### PROBLEM TO WORK ON
Your task is to give the listing below back word for word, pictures excluded.
++++++++++
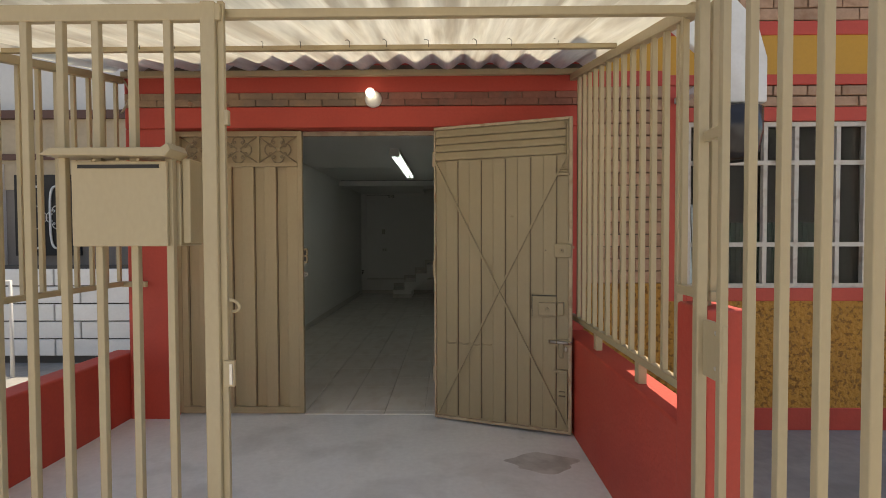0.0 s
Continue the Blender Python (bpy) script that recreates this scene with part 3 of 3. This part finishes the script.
def flat_bar(bm, u0, z0, u1, z1, wid=0.009, y0=-0.037, y1=-0.028):
    d = Vector((u1 - u0, z1 - z0)).normalized()
    n = Vector((-d.y, d.x)) * wid / 2
    prism(bm, [(u0 + n.x, z0 + n.y), (u1 + n.x, z1 + n.y), (u1 - n.x, z1 - n.y), (u0 - n.x, z0 - n.y)], "y", y0, y1)
    return bm


for z in (0.28, 1.06, 1.86):
    bm = bmesh.new()
    lathe(bm, [(0.009, 0), (0.009, 0.11)], (-0.006, -0.02, z), seg=10)
    part("hinge", bm, M_BEIGE_EDGE, door_o)
for u0, z0, u1, z1, y0, y1 in ((0.012, 1.89, 0.957, 0.06, -0.042, -0.0275), (0.036, 0.06, 0.952, 1.88, -0.052, -0.0425)):
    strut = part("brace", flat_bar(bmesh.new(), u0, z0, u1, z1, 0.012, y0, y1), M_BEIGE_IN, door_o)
    # thin dark bar below each brace paints its missing contact shadow
    part("brace_shade_line", flat_bar(bmesh.new(), u0 + 0.002, z0 - 0.007, u1 + 0.002, z1 - 0.007, 0.005, y1 - 0.003, y1), M_DOOR_SHADE, strut)
bm = flat_bar(bmesh.new(), 0.885, 1.762, 0.975, 1.762, 0.012, -0.052, -0.02)
flat_bar(bm, 0.905, 1.785, 0.972, 1.785, 0.008, -0.050, -0.03)
tube(bm, [(0.925, -0.045, 1.78), (0.953, -0.045, 1.885), (0.962, -0.045, 1.78)], 0.005, 6)
tube(bm, [(0.915, -0.050, 1.802), (0.965, -0.050, 1.802)], 0.006, 6)
part("top_bolt", bm, M_BEIGE_IN, door_o)
bevelled(part("rod", boxes((0.956, 0.968, -0.046, -0.034, 1.77, 2.12)), M_BEIGE_IN, door_o), 0.003)
bevelled(part("rod", boxes((0.962, 0.968, -0.024, -0.0166, 0.66, 1.19), (0.962, 0.968, -0.024, -0.0166, 1.32, 1.75)), M_BEIGE_IN, door_o), 0.002)
lk = bevelled(part("upper_lock", boxes((0.876, 0.990, -0.058, -0.012, 1.208, 1.299), (0.966, 0.9905, -0.062, -0.036, 1.210, 1.297)), M_BEIGE_IN, door_o, "rim lock case"), 0.005, 3)
part("bolt", boxes((0.850, 0.876, -0.048, -0.042, 1.272, 1.281), (0.990, 1.006, -0.055, -0.04, 1.268, 1.285)), M_BEIGE_IN, lk)
plate = bevelled(part("lock_plate", boxes((0.728, 0.889, -0.040, -0.012, 0.797, 0.942)), M_BEIGE_IN, door_o), 0.003)
part("plate_shadow_gap", boxes((0.722, 0.892, -0.030, -0.013, 0.9425, 0.950), (0.7205, 0.7275, -0.030, -0.013, 0.800, 0.948)), M_CRACK, plate)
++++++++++
### COMPLETED EXERCISE
0.0 s
Continue the Blender Python (bpy) script that recreates this scene with part 3 of 3. This part finishes the script.
def flat_bar(bm, u0, z0, u1, z1, wid=0.009, y0=-0.037, y1=-0.028):
    d = Vector((u1 - u0, z1 - z0)).normalized()
    n = Vector((-d.y, d.x)) * wid / 2
    prism(bm, [(u0 + n.x, z0 + n.y), (u1 + n.x, z1 + n.y), (u1 - n.x, z1 - n.y), (u0 - n.x, z0 - n.y)], "y", y0, y1)
    return bm


for z in (0.28, 1.06, 1.86):
    bm = bmesh.new()
    lathe(bm, [(0.009, 0), (0.009, 0.11)], (-0.006, -0.02, z), seg=10)
    part("hinge", bm, M_BEIGE_EDGE, door_o)
for u0, z0, u1, z1, y0, y1 in ((0.012, 1.89, 0.957, 0.06, -0.042, -0.0275), (0.036, 0.06, 0.952, 1.88, -0.052, -0.0425)):
    strut = part("brace", flat_bar(bmesh.new(), u0, z0, u1, z1, 0.012, y0, y1), M_BEIGE_IN, door_o)
    # thin dark bar below each brace paints its missing contact shadow
    part("brace_shade_line", flat_bar(bmesh.new(), u0 + 0.002, z0 - 0.007, u1 + 0.002, z1 - 0.007, 0.005, y1 - 0.003, y1), M_DOOR_SHADE, strut)
bm = flat_bar(bmesh.new(), 0.885, 1.762, 0.975, 1.762, 0.012, -0.052, -0.02)
flat_bar(bm, 0.905, 1.785, 0.972, 1.785, 0.008, -0.050, -0.03)
tube(bm, [(0.925, -0.045, 1.78), (0.953, -0.045, 1.885), (0.962, -0.045, 1.78)], 0.005, 6)
tube(bm, [(0.915, -0.050, 1.802), (0.965, -0.050, 1.802)], 0.006, 6)
part("top_bolt", bm, M_BEIGE_IN, door_o)
bevelled(part("rod", boxes((0.956, 0.968, -0.046, -0.034, 1.77, 2.12)), M_BEIGE_IN, door_o), 0.003)
bevelled(part("rod", boxes((0.962, 0.968, -0.024, -0.0166, 0.66, 1.19), (0.962, 0.968, -0.024, -0.0166, 1.32, 1.75)), M_BEIGE_IN, door_o), 0.002)
lk = bevelled(part("upper_lock", boxes((0.876, 0.990, -0.058, -0.012, 1.208, 1.299), (0.966, 0.9905, -0.062, -0.036, 1.210, 1.297)), M_BEIGE_IN, door_o, "rim lock case"), 0.005, 3)
part("bolt", boxes((0.850, 0.876, -0.048, -0.042, 1.272, 1.281), (0.990, 1.006, -0.055, -0.04, 1.268, 1.285)), M_BEIGE_IN, lk)
plate = bevelled(part("lock_plate", boxes((0.728, 0.889, -0.040, -0.012, 0.797, 0.942)), M_BEIGE_IN, door_o), 0.003)
part("plate_shadow_gap", boxes((0.722, 0.892, -0.030, -0.013, 0.9425, 0.950), (0.7205, 0.7275, -0.030, -0.013, 0.800, 0.948)), M_CRACK, plate)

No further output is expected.